At one point, Abbott set his sights on the lieutenant governor’s position but was increasingly portrayed in Republican circles as Perry’s heir apparent. He had more than $20 million in political donations before entering the race at a San Antonio rally in June of last year and has since poured a total of $46.8 million into the campaign, compared to $36 million for Davis.

Abbott served as a state district judge in Houston and a justice on the State Supreme Court before being elected as attorney general in 2002. As the state’s highest law enforcement official, Abbott has gained nationwide attention for lodging more than two dozen lawsuits against the Obama Administration, a record that he has proudly cited throughout the campaign. One of his favorite boasts: “I go into the office in the morning, I sue Barack Obama, and then I go home.”
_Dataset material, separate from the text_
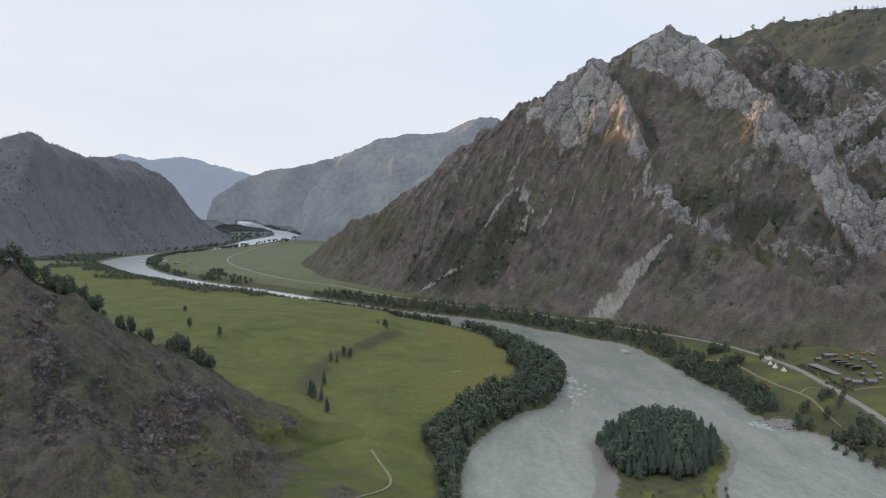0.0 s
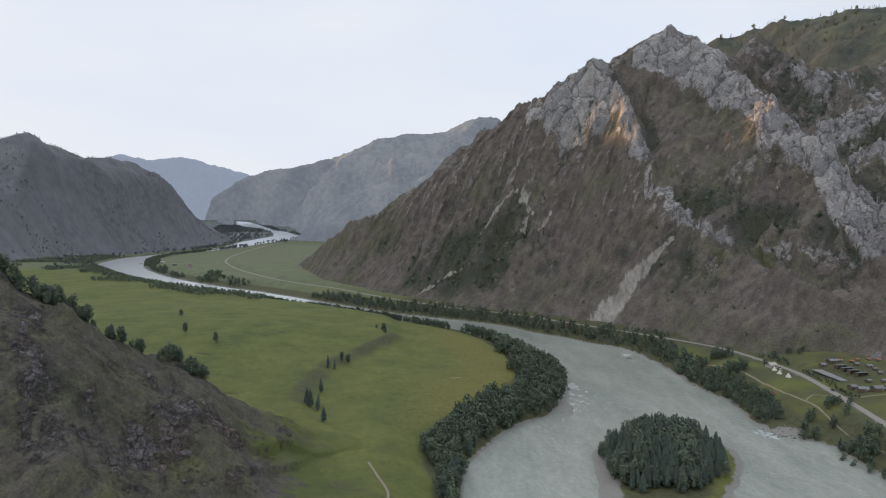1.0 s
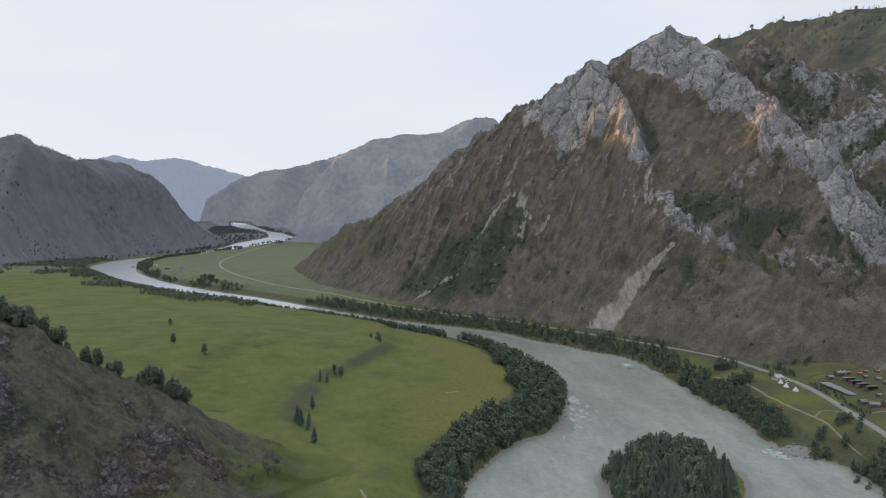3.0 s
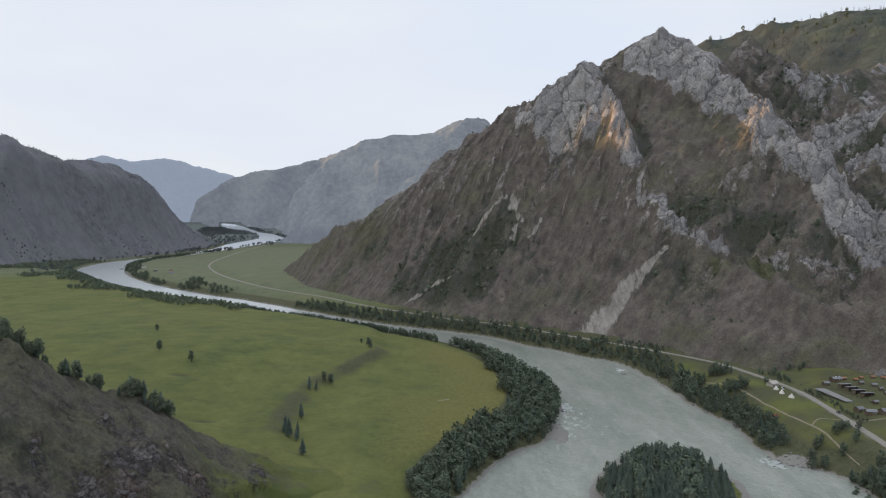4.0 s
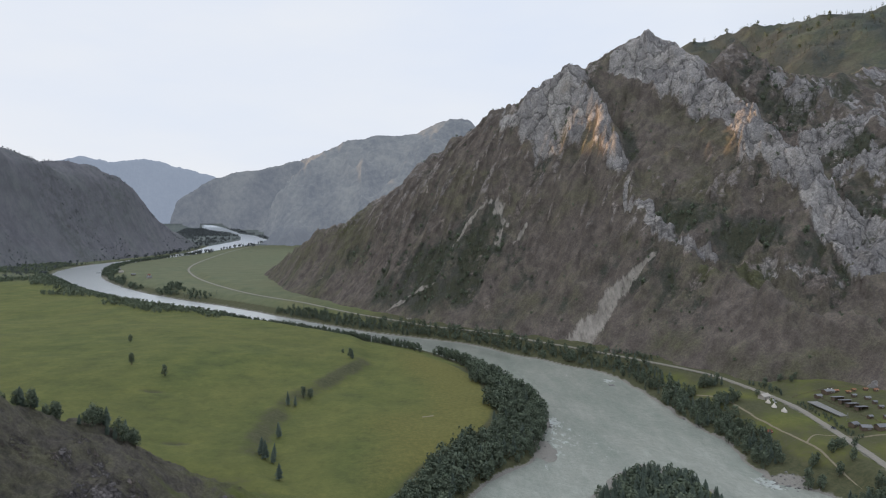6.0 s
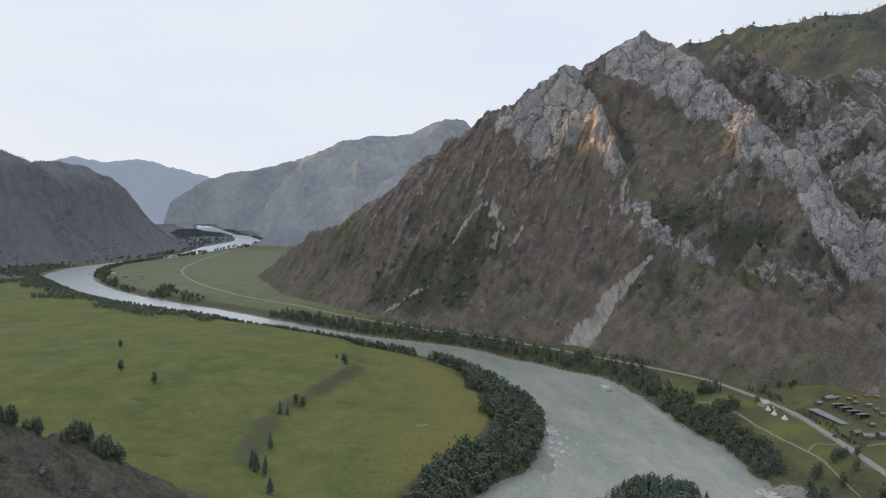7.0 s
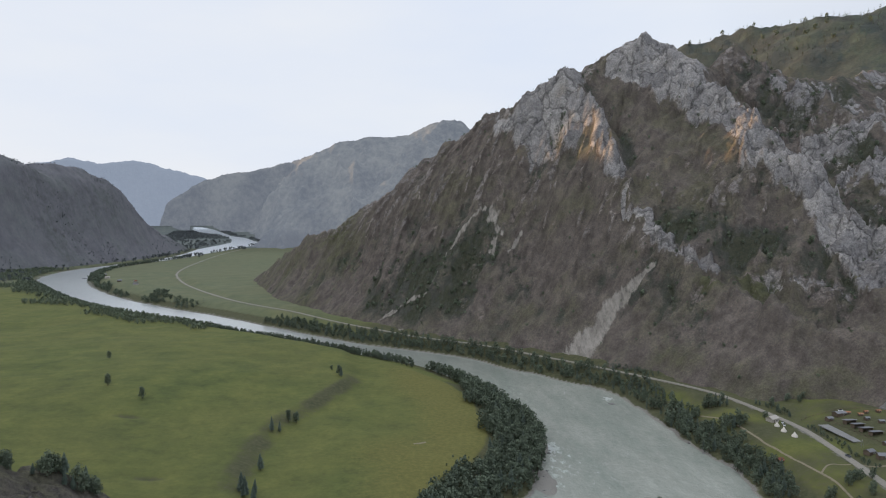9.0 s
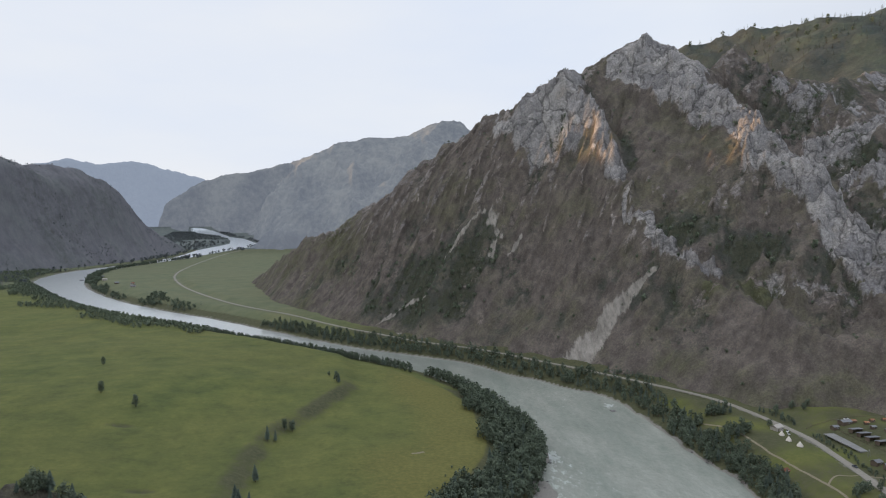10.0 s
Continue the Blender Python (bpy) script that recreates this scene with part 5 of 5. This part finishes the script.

Like Perry, he is a staunch defender of the state’s voter ID law, opposes abortion, and is a fierce critic of the president’s health program, widely known as Obama Care, which he has said he would continue to oppose as governor. He also shares Perry’s low-tax, business friendly economic views and has promised to continue policies that would enable Texas to maintain its claim as the nation’s biggest job creator.

As a candidate, Abbott has also signaled that he would stamp his own imprint on the office if he becomes governor and has suggested that he might be receptive to scrapping one of Perry’s pet initatives – the job-creating Texas Enterprise Fund, which recently came under sharp criticism in a state audit. Davis has supported the fund, but with adequate safeguards against abuses.

Hard-fought campaign

The gubernatorial candidates clashed in two debates in McAllen and Dallas and bolstered their campaign travels with TV and Internet ads that included Spanish-language messages geared to the state’s growing Hispanic population.

Davis’ campaign drew criticism even from Democrats for an ad that prominently featured a wheelchair but the Democratic candidate stood by the message, saying it was designed to show Abbott’s hypocrisy for getting a multimillion-dollar legal settlement for his 1984 injury while opposing similar opportunities for other accident victims.

Both candidates made well-publicized bids for Hispanics, who have driven much of the state’s population growth and typically lean Democratic but display low turnout in elections. A major component of the Democrats’ strategy was focused on igniting Hispanic turnout to optimize their support among Hispanics.

Staff writer John Gravois contributed to this report, which includes material from The Associated Press.